— Material provided —

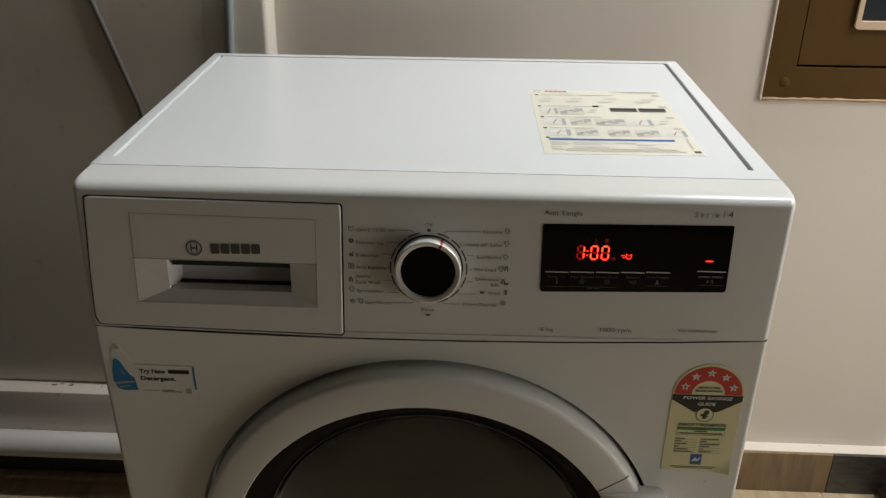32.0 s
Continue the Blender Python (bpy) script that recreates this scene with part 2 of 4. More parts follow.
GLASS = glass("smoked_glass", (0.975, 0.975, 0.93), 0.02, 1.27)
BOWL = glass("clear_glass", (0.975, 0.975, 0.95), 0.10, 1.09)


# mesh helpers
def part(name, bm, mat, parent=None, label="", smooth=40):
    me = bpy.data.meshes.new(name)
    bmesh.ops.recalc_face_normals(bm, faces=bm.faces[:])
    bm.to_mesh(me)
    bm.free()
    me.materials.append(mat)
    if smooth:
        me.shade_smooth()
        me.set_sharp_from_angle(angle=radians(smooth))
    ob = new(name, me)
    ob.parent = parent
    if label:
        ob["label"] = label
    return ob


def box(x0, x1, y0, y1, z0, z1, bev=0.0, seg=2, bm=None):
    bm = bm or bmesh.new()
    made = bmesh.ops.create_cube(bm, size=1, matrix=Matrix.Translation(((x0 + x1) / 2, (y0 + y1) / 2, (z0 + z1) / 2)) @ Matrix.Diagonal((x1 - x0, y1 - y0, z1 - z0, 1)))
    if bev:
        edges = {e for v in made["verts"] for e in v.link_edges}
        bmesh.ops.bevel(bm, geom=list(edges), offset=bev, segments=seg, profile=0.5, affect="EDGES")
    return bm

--

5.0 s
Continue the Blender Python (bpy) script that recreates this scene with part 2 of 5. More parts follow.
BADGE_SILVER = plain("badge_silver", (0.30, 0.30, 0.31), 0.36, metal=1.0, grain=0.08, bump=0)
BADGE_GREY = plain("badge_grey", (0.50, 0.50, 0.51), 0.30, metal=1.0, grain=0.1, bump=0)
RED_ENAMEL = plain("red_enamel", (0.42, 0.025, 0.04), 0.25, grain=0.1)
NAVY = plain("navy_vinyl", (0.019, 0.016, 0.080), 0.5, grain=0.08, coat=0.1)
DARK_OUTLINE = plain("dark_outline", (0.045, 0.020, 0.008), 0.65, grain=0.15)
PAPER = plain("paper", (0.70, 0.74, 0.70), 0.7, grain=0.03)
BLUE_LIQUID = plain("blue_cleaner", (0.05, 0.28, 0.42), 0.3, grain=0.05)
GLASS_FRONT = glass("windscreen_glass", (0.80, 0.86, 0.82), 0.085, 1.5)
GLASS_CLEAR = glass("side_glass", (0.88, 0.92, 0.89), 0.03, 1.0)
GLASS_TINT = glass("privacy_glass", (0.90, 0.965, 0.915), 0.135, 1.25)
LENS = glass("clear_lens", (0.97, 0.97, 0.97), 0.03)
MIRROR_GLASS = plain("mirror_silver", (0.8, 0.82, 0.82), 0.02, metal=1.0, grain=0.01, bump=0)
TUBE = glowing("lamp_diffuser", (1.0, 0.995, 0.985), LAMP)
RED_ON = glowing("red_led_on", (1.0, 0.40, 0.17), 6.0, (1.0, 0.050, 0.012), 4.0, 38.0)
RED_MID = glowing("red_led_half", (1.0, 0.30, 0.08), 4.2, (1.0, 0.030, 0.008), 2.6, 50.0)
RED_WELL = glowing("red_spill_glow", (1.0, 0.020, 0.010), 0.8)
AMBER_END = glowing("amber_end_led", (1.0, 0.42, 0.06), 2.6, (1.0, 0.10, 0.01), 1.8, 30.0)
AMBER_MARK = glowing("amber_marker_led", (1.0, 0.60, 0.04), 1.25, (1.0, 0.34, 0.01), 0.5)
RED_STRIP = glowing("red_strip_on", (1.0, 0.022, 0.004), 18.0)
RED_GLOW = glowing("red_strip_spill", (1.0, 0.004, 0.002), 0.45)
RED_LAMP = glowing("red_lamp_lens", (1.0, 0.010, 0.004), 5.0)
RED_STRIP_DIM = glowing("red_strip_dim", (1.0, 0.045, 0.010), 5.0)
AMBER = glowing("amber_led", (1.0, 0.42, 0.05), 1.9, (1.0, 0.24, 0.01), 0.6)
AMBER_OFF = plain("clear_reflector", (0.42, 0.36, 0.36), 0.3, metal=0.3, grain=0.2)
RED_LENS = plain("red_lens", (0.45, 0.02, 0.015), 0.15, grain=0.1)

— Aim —
Exactly the lines above from the one with "4. More parts follow." to the one with "0.95), 0.10, 1.09)", both included, are to be quoted; leave the rest out.

— Written solution —
Continue the Blender Python (bpy) script that recreates this scene with part 2 of 4. More parts follow.
GLASS = glass("smoked_glass", (0.975, 0.975, 0.93), 0.02, 1.27)
BOWL = glass("clear_glass", (0.975, 0.975, 0.95), 0.10, 1.09)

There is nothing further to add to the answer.